*PROVIDED DATA:*
[start]

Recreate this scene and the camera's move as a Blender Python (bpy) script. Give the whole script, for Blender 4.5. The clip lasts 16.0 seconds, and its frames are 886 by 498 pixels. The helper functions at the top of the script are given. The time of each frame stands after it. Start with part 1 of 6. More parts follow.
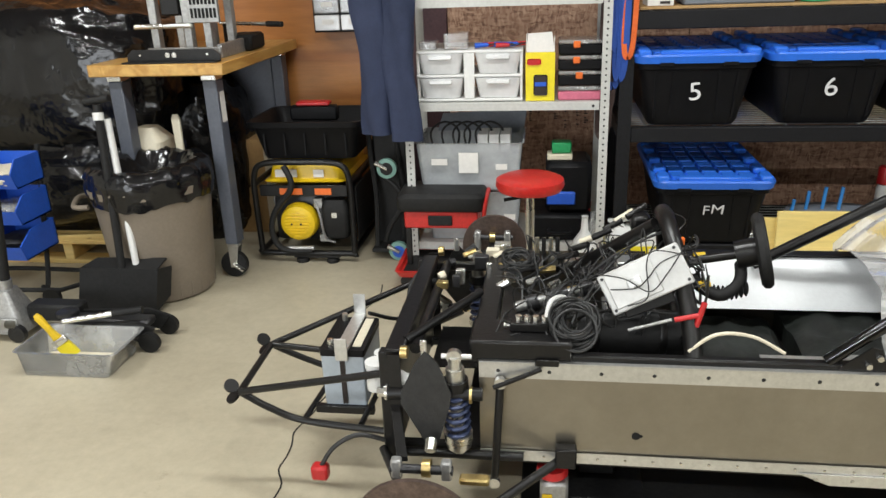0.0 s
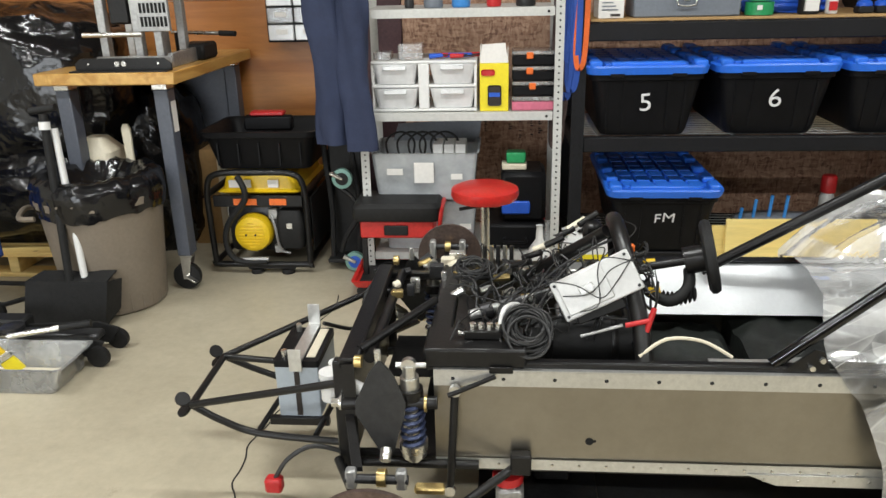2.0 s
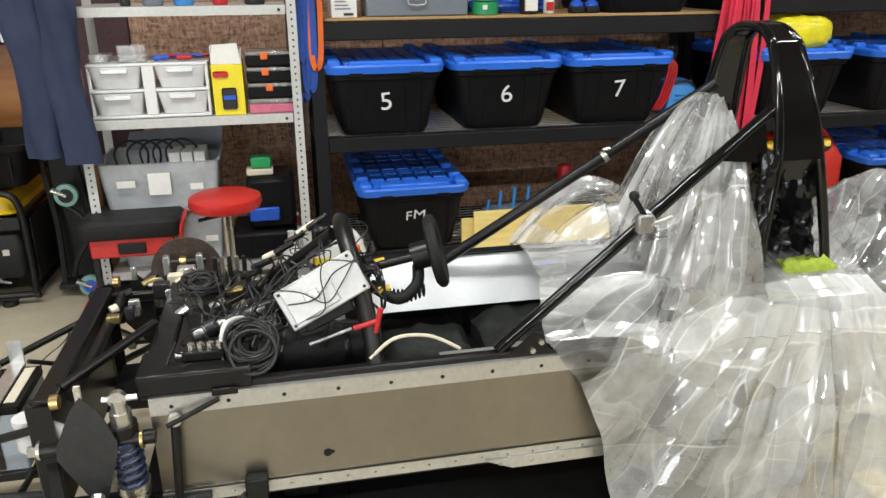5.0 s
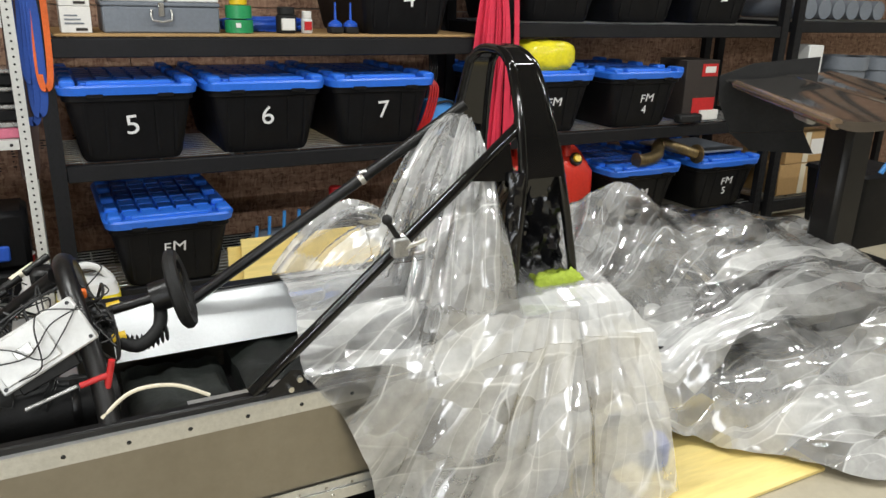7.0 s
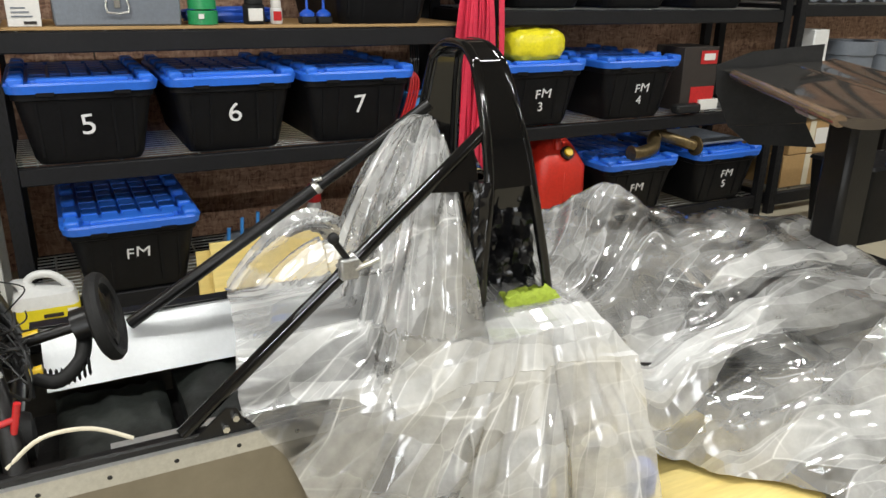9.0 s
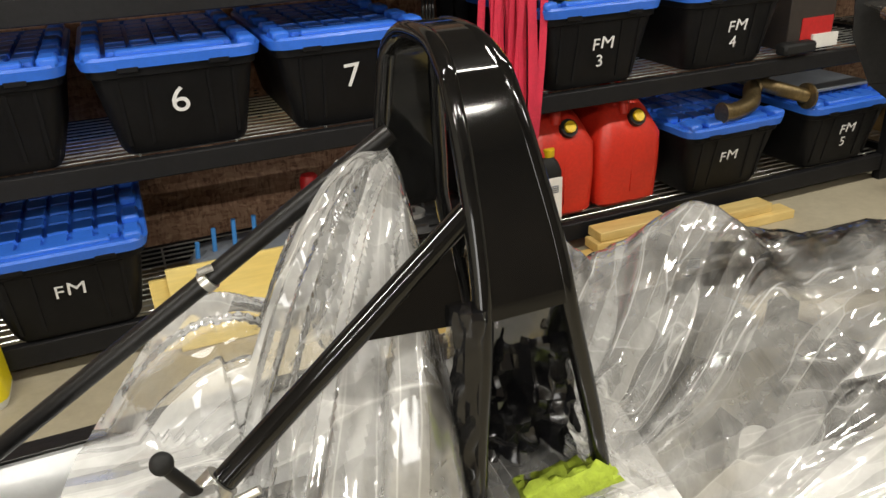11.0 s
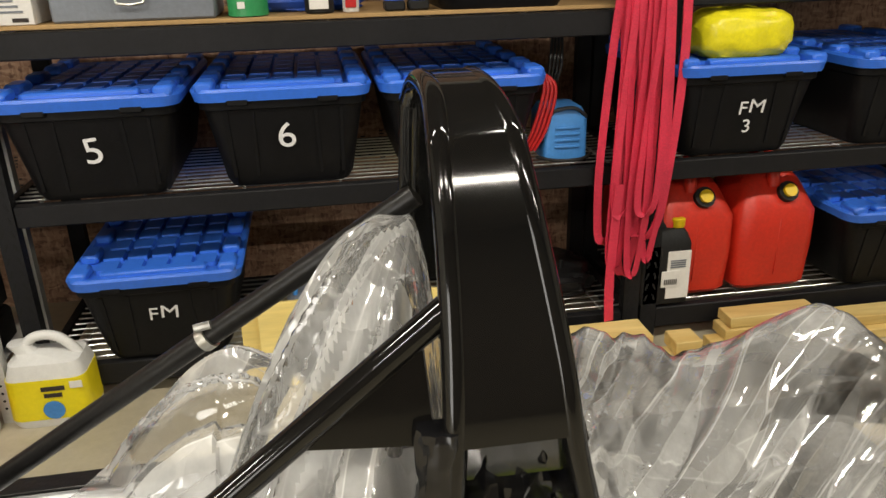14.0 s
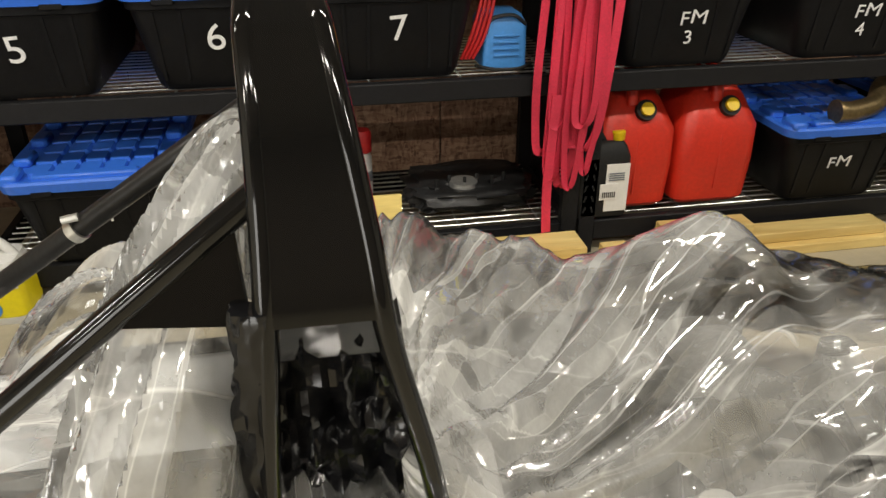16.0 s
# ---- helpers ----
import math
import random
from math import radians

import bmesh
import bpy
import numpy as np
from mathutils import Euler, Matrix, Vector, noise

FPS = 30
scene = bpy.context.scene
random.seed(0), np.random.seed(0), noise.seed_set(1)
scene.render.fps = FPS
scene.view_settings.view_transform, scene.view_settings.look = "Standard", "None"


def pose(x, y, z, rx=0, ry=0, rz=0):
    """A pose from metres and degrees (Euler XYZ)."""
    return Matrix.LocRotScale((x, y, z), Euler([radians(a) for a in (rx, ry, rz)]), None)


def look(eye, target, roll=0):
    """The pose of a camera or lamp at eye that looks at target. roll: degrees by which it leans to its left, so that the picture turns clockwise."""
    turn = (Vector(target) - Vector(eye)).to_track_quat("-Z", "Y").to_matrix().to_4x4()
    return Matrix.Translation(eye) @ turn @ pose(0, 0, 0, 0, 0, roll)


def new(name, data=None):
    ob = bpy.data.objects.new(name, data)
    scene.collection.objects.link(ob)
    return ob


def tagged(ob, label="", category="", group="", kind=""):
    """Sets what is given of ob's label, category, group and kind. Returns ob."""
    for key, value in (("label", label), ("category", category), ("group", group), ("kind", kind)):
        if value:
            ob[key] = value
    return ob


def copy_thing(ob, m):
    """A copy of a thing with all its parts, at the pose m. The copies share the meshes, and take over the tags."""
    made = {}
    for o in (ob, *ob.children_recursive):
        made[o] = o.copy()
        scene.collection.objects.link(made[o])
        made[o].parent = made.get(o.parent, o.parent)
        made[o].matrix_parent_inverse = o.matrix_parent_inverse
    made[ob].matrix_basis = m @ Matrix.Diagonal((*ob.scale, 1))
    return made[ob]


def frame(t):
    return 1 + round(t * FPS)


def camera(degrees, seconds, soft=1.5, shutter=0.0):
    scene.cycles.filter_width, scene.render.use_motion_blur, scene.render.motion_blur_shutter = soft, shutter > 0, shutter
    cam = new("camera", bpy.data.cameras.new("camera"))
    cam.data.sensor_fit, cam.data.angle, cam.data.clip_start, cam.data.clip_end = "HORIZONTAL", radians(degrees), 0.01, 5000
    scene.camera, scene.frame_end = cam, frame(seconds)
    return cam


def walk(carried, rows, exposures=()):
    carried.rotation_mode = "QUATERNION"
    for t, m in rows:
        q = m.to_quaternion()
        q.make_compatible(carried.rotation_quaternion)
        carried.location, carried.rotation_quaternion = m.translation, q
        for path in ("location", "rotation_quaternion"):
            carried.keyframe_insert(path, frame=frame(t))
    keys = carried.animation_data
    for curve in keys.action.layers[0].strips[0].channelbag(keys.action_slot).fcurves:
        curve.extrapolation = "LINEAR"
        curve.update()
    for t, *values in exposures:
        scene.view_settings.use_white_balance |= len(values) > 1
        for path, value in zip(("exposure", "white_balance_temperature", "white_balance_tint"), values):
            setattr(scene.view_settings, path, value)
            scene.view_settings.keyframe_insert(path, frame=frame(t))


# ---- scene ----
cam = camera(60.6, 16.0)
PATH = [
    (0, (0.406, -0.342, 1.338), (0.137, 1.508, 0.628), -2.1),
    (0.5, (0.407, -0.336, 1.335), (0.175, 1.521, 0.628), -1.7),
    (1, (0.405, -0.335, 1.335), (0.204, 1.526, 0.632), -1.4),
    (1.5, (0.41, -0.339, 1.334), (0.224, 1.528, 0.64), -1.4),
    (2, (0.419, -0.346, 1.333), (0.257, 1.526, 0.647), -1.4),
    (2.5, (0.427, -0.344, 1.328), (0.308, 1.532, 0.644), -1.4),
    (3, (0.447, -0.328, 1.322), (0.432, 1.551, 0.636), -1.0),
    (3.5, (0.469, -0.318, 1.318), (0.547, 1.559, 0.632), -0.8),
    (4, (0.486, -0.307, 1.315), (0.626, 1.566, 0.63), -0.6),
    (4.5, (0.512, -0.295, 1.314), (0.753, 1.568, 0.627), -0.4),
    (5, (0.585, -0.286, 1.308), (0.965, 1.554, 0.623), -0.4),
    (5.2, (0.629, -0.283, 1.312), (1.093, 1.539, 0.63), 0.2),
    (7.3, (0.699, -0.223, 1.294), (1.609, 1.444, 0.668), 1.6),
    (7.5, (0.7, -0.218, 1.289), (1.613, 1.449, 0.667), 1.6),
    (8, (0.731, -0.214, 1.286), (1.637, 1.457, 0.663), 1.4),
    (8.2, (0.75, -0.214, 1.292), (1.652, 1.457, 0.665), 1.7),
    (10.3, (1.217, 0.366, 1.326), (1.991, 2.039, 0.551), -1.5),
    (10.5, (1.27, 0.452, 1.316), (2.027, 2.123, 0.519), -1.7),
    (11, (1.402, 0.598, 1.335), (2.078, 2.272, 0.476), -2.7),
    (11.5, (1.578, 0.672, 1.354), (1.916, 2.455, 0.514), -2.5),
    (12, (1.63, 0.745, 1.379), (1.872, 2.533, 0.517), -3.0),
    (12.5, (1.632, 0.797, 1.402), (1.877, 2.559, 0.489), -2.7),
    (13, (1.621, 0.789, 1.391), (1.883, 2.566, 0.513), -2.1),
    (13.5, (1.621, 0.749, 1.337), (1.886, 2.563, 0.537), -2.0),
    (14, (1.624, 0.712, 1.307), (1.924, 2.545, 0.566), -1.4),
    (14.5, (1.628, 0.706, 1.296), (1.975, 2.515, 0.516), -0.9),
    (15, (1.636, 0.721, 1.274), (2.11, 2.46, 0.408), 0.6),
    (15.5, (1.666, 0.694, 1.277), (2.147, 2.409, 0.367), 0.4),
    (16, (1.784, 0.656, 1.286), (2.095, 2.395, 0.349), -0.2),
]
walk(cam, [(t, look(eye, target, roll)) for t, eye, target, roll in PATH], [(0.0, 0.12, 6500, 10), (4.0, 0.10, 6500, 10), (8.2, 0.06, 6500, 10), (10.3, 0.1, 7000, 11), (12.5, -0.02, 7500, 12), (16.0, -0.02, 7400, 11)])

# ---- world, lamps, exposure ----
world = bpy.data.worlds.new("world")
world.use_nodes = True
world.node_tree.nodes["Background"].inputs[0].default_value = (0.8, 0.9, 1.0, 1)
world.node_tree.nodes["Background"].inputs[1].default_value = 0.25
scene.world = world

CEILING = 3.05
LAMPS = [(x, y) for x in (-2.2, 0.3, 2.8, 5.3) for y in (1.35, -1.6)]
LAMP_WATTS = 45.0
for lx, ly in LAMPS:
    ld = bpy.data.lights.new("tube_light", "AREA")
    ld.shape, ld.size, ld.size_y, ld.energy, ld.color = "RECTANGLE", 1.2, 0.16, LAMP_WATTS, (0.98, 1.0, 0.98)
    lo = new("tube_light", ld)
    lo.matrix_world = pose(lx, ly, CEILING - 0.12)
    tagged(lo, "long white fluorescent tube light under the ceiling", "lamp", "ceiling lights")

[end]

*PROBLEM DETAILS:*
Output a faithful copy of the data, with each picture left out.

*RESPONSE BELOW:*
Recreate this scene and the camera's move as a Blender Python (bpy) script. Give the whole script, for Blender 4.5. The clip lasts 16.0 seconds, and its frames are 886 by 498 pixels. The helper functions at the top of the script are given. The time of each frame stands after it. Start with part 1 of 6. More parts follow.
0.0 s
2.0 s
5.0 s
7.0 s
9.0 s
11.0 s
14.0 s
16.0 s
# ---- helpers ----
import math
import random
from math import radians

import bmesh
import bpy
import numpy as np
from mathutils import Euler, Matrix, Vector, noise

FPS = 30
scene = bpy.context.scene
random.seed(0), np.random.seed(0), noise.seed_set(1)
scene.render.fps = FPS
scene.view_settings.view_transform, scene.view_settings.look = "Standard", "None"


def pose(x, y, z, rx=0, ry=0, rz=0):
    """A pose from metres and degrees (Euler XYZ)."""
    return Matrix.LocRotScale((x, y, z), Euler([radians(a) for a in (rx, ry, rz)]), None)


def look(eye, target, roll=0):
    """The pose of a camera or lamp at eye that looks at target. roll: degrees by which it leans to its left, so that the picture turns clockwise."""
    turn = (Vector(target) - Vector(eye)).to_track_quat("-Z", "Y").to_matrix().to_4x4()
    return Matrix.Translation(eye) @ turn @ pose(0, 0, 0, 0, 0, roll)


def new(name, data=None):
    ob = bpy.data.objects.new(name, data)
    scene.collection.objects.link(ob)
    return ob


def tagged(ob, label="", category="", group="", kind=""):
    """Sets what is given of ob's label, category, group and kind. Returns ob."""
    for key, value in (("label", label), ("category", category), ("group", group), ("kind", kind)):
        if value:
            ob[key] = value
    return ob


def copy_thing(ob, m):
    """A copy of a thing with all its parts, at the pose m. The copies share the meshes, and take over the tags."""
    made = {}
    for o in (ob, *ob.children_recursive):
        made[o] = o.copy()
        scene.collection.objects.link(made[o])
        made[o].parent = made.get(o.parent, o.parent)
        made[o].matrix_parent_inverse = o.matrix_parent_inverse
    made[ob].matrix_basis = m @ Matrix.Diagonal((*ob.scale, 1))
    return made[ob]


def frame(t):
    return 1 + round(t * FPS)


def camera(degrees, seconds, soft=1.5, shutter=0.0):
    scene.cycles.filter_width, scene.render.use_motion_blur, scene.render.motion_blur_shutter = soft, shutter > 0, shutter
    cam = new("camera", bpy.data.cameras.new("camera"))
    cam.data.sensor_fit, cam.data.angle, cam.data.clip_start, cam.data.clip_end = "HORIZONTAL", radians(degrees), 0.01, 5000
    scene.camera, scene.frame_end = cam, frame(seconds)
    return cam


def walk(carried, rows, exposures=()):
    carried.rotation_mode = "QUATERNION"
    for t, m in rows:
        q = m.to_quaternion()
        q.make_compatible(carried.rotation_quaternion)
        carried.location, carried.rotation_quaternion = m.translation, q
        for path in ("location", "rotation_quaternion"):
            carried.keyframe_insert(path, frame=frame(t))
    keys = carried.animation_data
    for curve in keys.action.layers[0].strips[0].channelbag(keys.action_slot).fcurves:
        curve.extrapolation = "LINEAR"
        curve.update()
    for t, *values in exposures:
        scene.view_settings.use_white_balance |= len(values) > 1
        for path, value in zip(("exposure", "white_balance_temperature", "white_balance_tint"), values):
            setattr(scene.view_settings, path, value)
            scene.view_settings.keyframe_insert(path, frame=frame(t))


# ---- scene ----
cam = camera(60.6, 16.0)
PATH = [
    (0, (0.406, -0.342, 1.338), (0.137, 1.508, 0.628), -2.1),
    (0.5, (0.407, -0.336, 1.335), (0.175, 1.521, 0.628), -1.7),
    (1, (0.405, -0.335, 1.335), (0.204, 1.526, 0.632), -1.4),
    (1.5, (0.41, -0.339, 1.334), (0.224, 1.528, 0.64), -1.4),
    (2, (0.419, -0.346, 1.333), (0.257, 1.526, 0.647), -1.4),
    (2.5, (0.427, -0.344, 1.328), (0.308, 1.532, 0.644), -1.4),
    (3, (0.447, -0.328, 1.322), (0.432, 1.551, 0.636), -1.0),
    (3.5, (0.469, -0.318, 1.318), (0.547, 1.559, 0.632), -0.8),
    (4, (0.486, -0.307, 1.315), (0.626, 1.566, 0.63), -0.6),
    (4.5, (0.512, -0.295, 1.314), (0.753, 1.568, 0.627), -0.4),
    (5, (0.585, -0.286, 1.308), (0.965, 1.554, 0.623), -0.4),
    (5.2, (0.629, -0.283, 1.312), (1.093, 1.539, 0.63), 0.2),
    (7.3, (0.699, -0.223, 1.294), (1.609, 1.444, 0.668), 1.6),
    (7.5, (0.7, -0.218, 1.289), (1.613, 1.449, 0.667), 1.6),
    (8, (0.731, -0.214, 1.286), (1.637, 1.457, 0.663), 1.4),
    (8.2, (0.75, -0.214, 1.292), (1.652, 1.457, 0.665), 1.7),
    (10.3, (1.217, 0.366, 1.326), (1.991, 2.039, 0.551), -1.5),
    (10.5, (1.27, 0.452, 1.316), (2.027, 2.123, 0.519), -1.7),
    (11, (1.402, 0.598, 1.335), (2.078, 2.272, 0.476), -2.7),
    (11.5, (1.578, 0.672, 1.354), (1.916, 2.455, 0.514), -2.5),
    (12, (1.63, 0.745, 1.379), (1.872, 2.533, 0.517), -3.0),
    (12.5, (1.632, 0.797, 1.402), (1.877, 2.559, 0.489), -2.7),
    (13, (1.621, 0.789, 1.391), (1.883, 2.566, 0.513), -2.1),
    (13.5, (1.621, 0.749, 1.337), (1.886, 2.563, 0.537), -2.0),
    (14, (1.624, 0.712, 1.307), (1.924, 2.545, 0.566), -1.4),
    (14.5, (1.628, 0.706, 1.296), (1.975, 2.515, 0.516), -0.9),
    (15, (1.636, 0.721, 1.274), (2.11, 2.46, 0.408), 0.6),
    (15.5, (1.666, 0.694, 1.277), (2.147, 2.409, 0.367), 0.4),
    (16, (1.784, 0.656, 1.286), (2.095, 2.395, 0.349), -0.2),
]
walk(cam, [(t, look(eye, target, roll)) for t, eye, target, roll in PATH], [(0.0, 0.12, 6500, 10), (4.0, 0.10, 6500, 10), (8.2, 0.06, 6500, 10), (10.3, 0.1, 7000, 11), (12.5, -0.02, 7500, 12), (16.0, -0.02, 7400, 11)])

# ---- world, lamps, exposure ----
world = bpy.data.worlds.new("world")
world.use_nodes = True
world.node_tree.nodes["Background"].inputs[0].default_value = (0.8, 0.9, 1.0, 1)
world.node_tree.nodes["Background"].inputs[1].default_value = 0.25
scene.world = world

CEILING = 3.05
LAMPS = [(x, y) for x in (-2.2, 0.3, 2.8, 5.3) for y in (1.35, -1.6)]
LAMP_WATTS = 45.0
for lx, ly in LAMPS:
    ld = bpy.data.lights.new("tube_light", "AREA")
    ld.shape, ld.size, ld.size_y, ld.energy, ld.color = "RECTANGLE", 1.2, 0.16, LAMP_WATTS, (0.98, 1.0, 0.98)
    lo = new("tube_light", ld)
    lo.matrix_world = pose(lx, ly, CEILING - 0.12)
    tagged(lo, "long white fluorescent tube light under the ceiling", "lamp", "ceiling lights")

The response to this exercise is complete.